#### Supplied information:

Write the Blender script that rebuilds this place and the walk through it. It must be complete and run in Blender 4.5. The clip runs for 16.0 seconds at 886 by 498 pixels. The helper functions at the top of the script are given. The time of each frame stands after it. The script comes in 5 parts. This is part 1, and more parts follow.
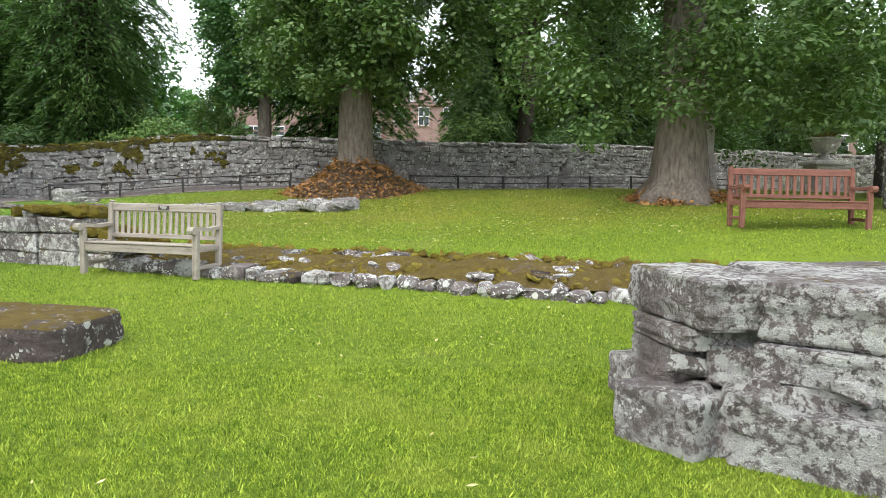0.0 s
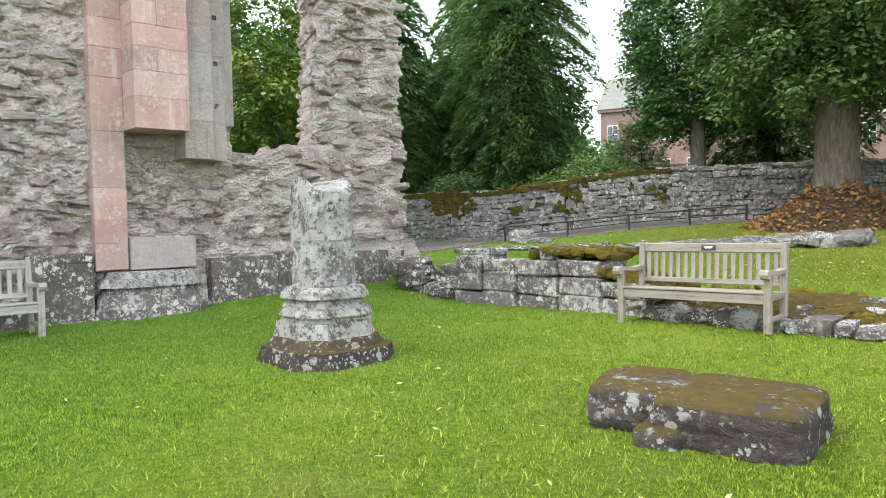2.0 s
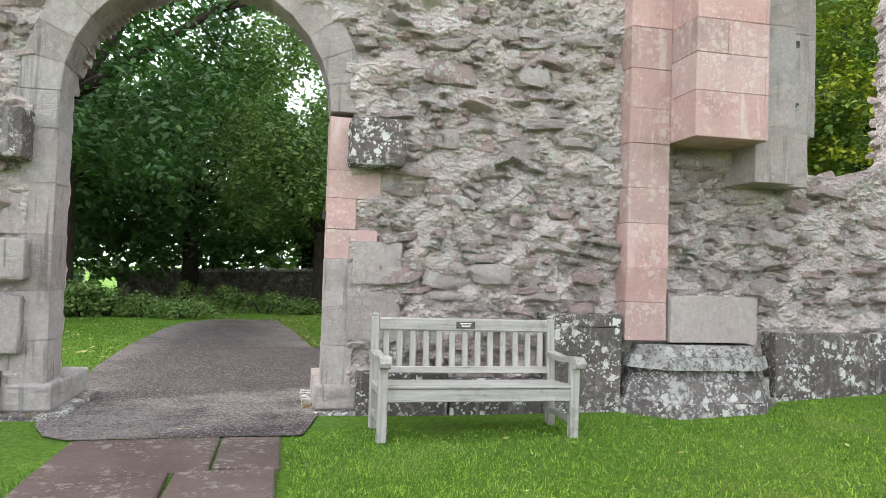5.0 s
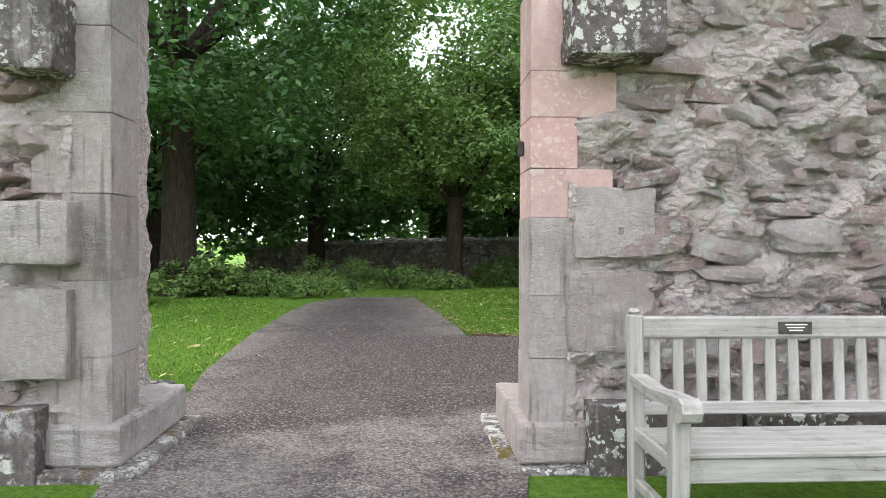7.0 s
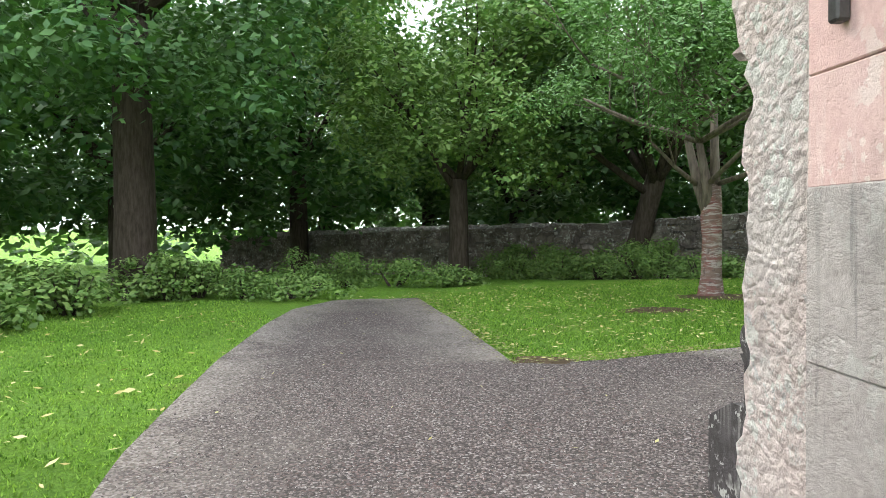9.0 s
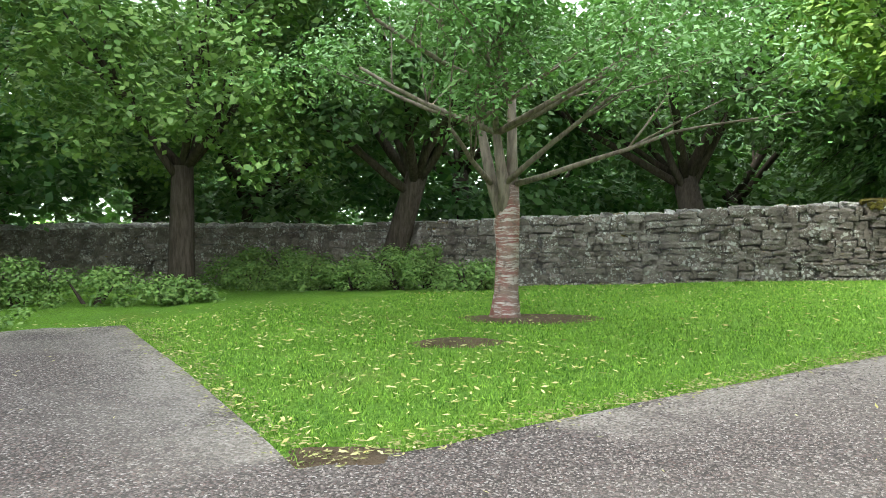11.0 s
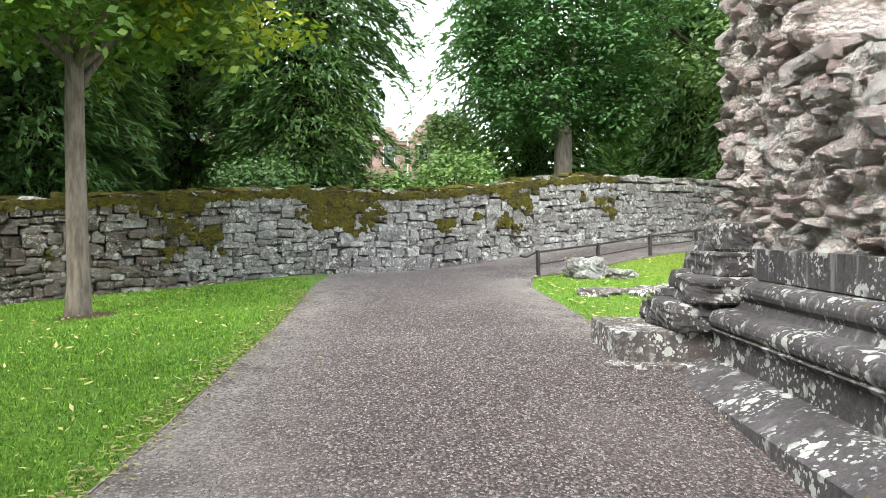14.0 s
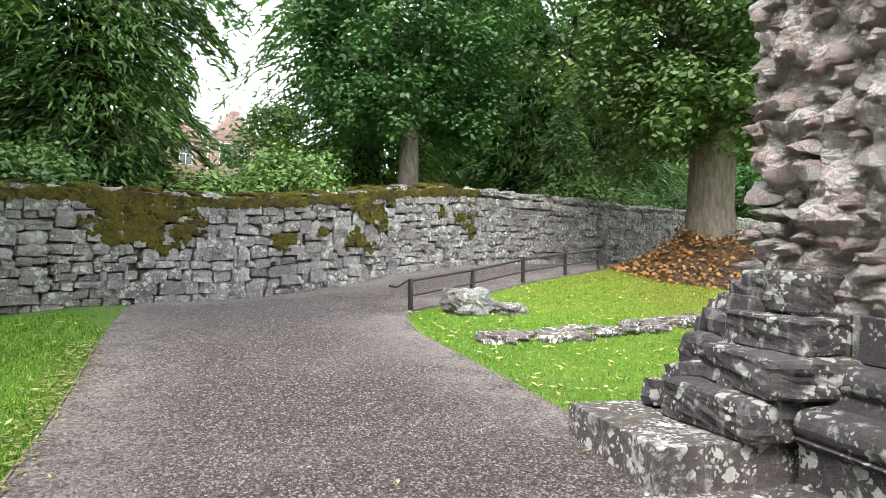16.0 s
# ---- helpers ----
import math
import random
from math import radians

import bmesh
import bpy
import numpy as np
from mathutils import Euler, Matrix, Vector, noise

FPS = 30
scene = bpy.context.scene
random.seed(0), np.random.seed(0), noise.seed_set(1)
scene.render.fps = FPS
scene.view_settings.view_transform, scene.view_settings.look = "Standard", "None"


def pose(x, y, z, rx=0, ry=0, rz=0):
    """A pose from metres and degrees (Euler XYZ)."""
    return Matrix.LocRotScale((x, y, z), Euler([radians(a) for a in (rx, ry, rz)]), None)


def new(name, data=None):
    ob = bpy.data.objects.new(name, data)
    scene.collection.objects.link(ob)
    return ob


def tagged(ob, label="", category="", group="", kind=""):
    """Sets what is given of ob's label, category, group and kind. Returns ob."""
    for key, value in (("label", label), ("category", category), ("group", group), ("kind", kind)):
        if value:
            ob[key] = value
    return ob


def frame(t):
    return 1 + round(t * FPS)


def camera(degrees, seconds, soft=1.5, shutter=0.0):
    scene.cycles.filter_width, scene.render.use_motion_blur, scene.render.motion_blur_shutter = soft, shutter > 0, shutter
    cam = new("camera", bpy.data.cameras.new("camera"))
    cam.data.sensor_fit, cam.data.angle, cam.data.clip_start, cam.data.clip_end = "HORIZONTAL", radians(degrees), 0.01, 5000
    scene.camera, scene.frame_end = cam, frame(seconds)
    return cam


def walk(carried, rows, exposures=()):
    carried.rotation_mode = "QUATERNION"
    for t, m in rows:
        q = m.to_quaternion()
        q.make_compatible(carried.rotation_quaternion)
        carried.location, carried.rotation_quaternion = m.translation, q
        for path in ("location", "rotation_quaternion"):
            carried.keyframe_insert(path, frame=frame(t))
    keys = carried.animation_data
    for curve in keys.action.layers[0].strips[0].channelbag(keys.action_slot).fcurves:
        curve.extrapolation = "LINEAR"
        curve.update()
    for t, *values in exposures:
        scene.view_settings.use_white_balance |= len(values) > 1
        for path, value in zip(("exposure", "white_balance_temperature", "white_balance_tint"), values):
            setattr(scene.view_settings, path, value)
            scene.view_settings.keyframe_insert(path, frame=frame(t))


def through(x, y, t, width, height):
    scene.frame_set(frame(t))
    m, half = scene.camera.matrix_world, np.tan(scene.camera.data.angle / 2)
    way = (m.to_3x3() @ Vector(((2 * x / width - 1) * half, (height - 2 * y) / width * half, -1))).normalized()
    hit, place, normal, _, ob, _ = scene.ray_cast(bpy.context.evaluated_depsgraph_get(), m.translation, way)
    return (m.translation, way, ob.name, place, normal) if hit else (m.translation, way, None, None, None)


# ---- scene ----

#### Exercise description:
Transcribe all the lines above exactly, apart from the pictures.

#### Response to the exercise:
Write the Blender script that rebuilds this place and the walk through it. It must be complete and run in Blender 4.5. The clip runs for 16.0 seconds at 886 by 498 pixels. The helper functions at the top of the script are given. The time of each frame stands after it. The script comes in 5 parts. This is part 1, and more parts follow.
0.0 s
2.0 s
5.0 s
7.0 s
9.0 s
11.0 s
14.0 s
16.0 s
# ---- helpers ----
import math
import random
from math import radians

import bmesh
import bpy
import numpy as np
from mathutils import Euler, Matrix, Vector, noise

FPS = 30
scene = bpy.context.scene
random.seed(0), np.random.seed(0), noise.seed_set(1)
scene.render.fps = FPS
scene.view_settings.view_transform, scene.view_settings.look = "Standard", "None"


def pose(x, y, z, rx=0, ry=0, rz=0):
    """A pose from metres and degrees (Euler XYZ)."""
    return Matrix.LocRotScale((x, y, z), Euler([radians(a) for a in (rx, ry, rz)]), None)


def new(name, data=None):
    ob = bpy.data.objects.new(name, data)
    scene.collection.objects.link(ob)
    return ob


def tagged(ob, label="", category="", group="", kind=""):
    """Sets what is given of ob's label, category, group and kind. Returns ob."""
    for key, value in (("label", label), ("category", category), ("group", group), ("kind", kind)):
        if value:
            ob[key] = value
    return ob


def frame(t):
    return 1 + round(t * FPS)


def camera(degrees, seconds, soft=1.5, shutter=0.0):
    scene.cycles.filter_width, scene.render.use_motion_blur, scene.render.motion_blur_shutter = soft, shutter > 0, shutter
    cam = new("camera", bpy.data.cameras.new("camera"))
    cam.data.sensor_fit, cam.data.angle, cam.data.clip_start, cam.data.clip_end = "HORIZONTAL", radians(degrees), 0.01, 5000
    scene.camera, scene.frame_end = cam, frame(seconds)
    return cam


def walk(carried, rows, exposures=()):
    carried.rotation_mode = "QUATERNION"
    for t, m in rows:
        q = m.to_quaternion()
        q.make_compatible(carried.rotation_quaternion)
        carried.location, carried.rotation_quaternion = m.translation, q
        for path in ("location", "rotation_quaternion"):
            carried.keyframe_insert(path, frame=frame(t))
    keys = carried.animation_data
    for curve in keys.action.layers[0].strips[0].channelbag(keys.action_slot).fcurves:
        curve.extrapolation = "LINEAR"
        curve.update()
    for t, *values in exposures:
        scene.view_settings.use_white_balance |= len(values) > 1
        for path, value in zip(("exposure", "white_balance_temperature", "white_balance_tint"), values):
            setattr(scene.view_settings, path, value)
            scene.view_settings.keyframe_insert(path, frame=frame(t))


def through(x, y, t, width, height):
    scene.frame_set(frame(t))
    m, half = scene.camera.matrix_world, np.tan(scene.camera.data.angle / 2)
    way = (m.to_3x3() @ Vector(((2 * x / width - 1) * half, (height - 2 * y) / width * half, -1))).normalized()
    hit, place, normal, _, ob, _ = scene.ray_cast(bpy.context.evaluated_depsgraph_get(), m.translation, way)
    return (m.translation, way, ob.name, place, normal) if hit else (m.translation, way, None, None, None)


# ---- scene ----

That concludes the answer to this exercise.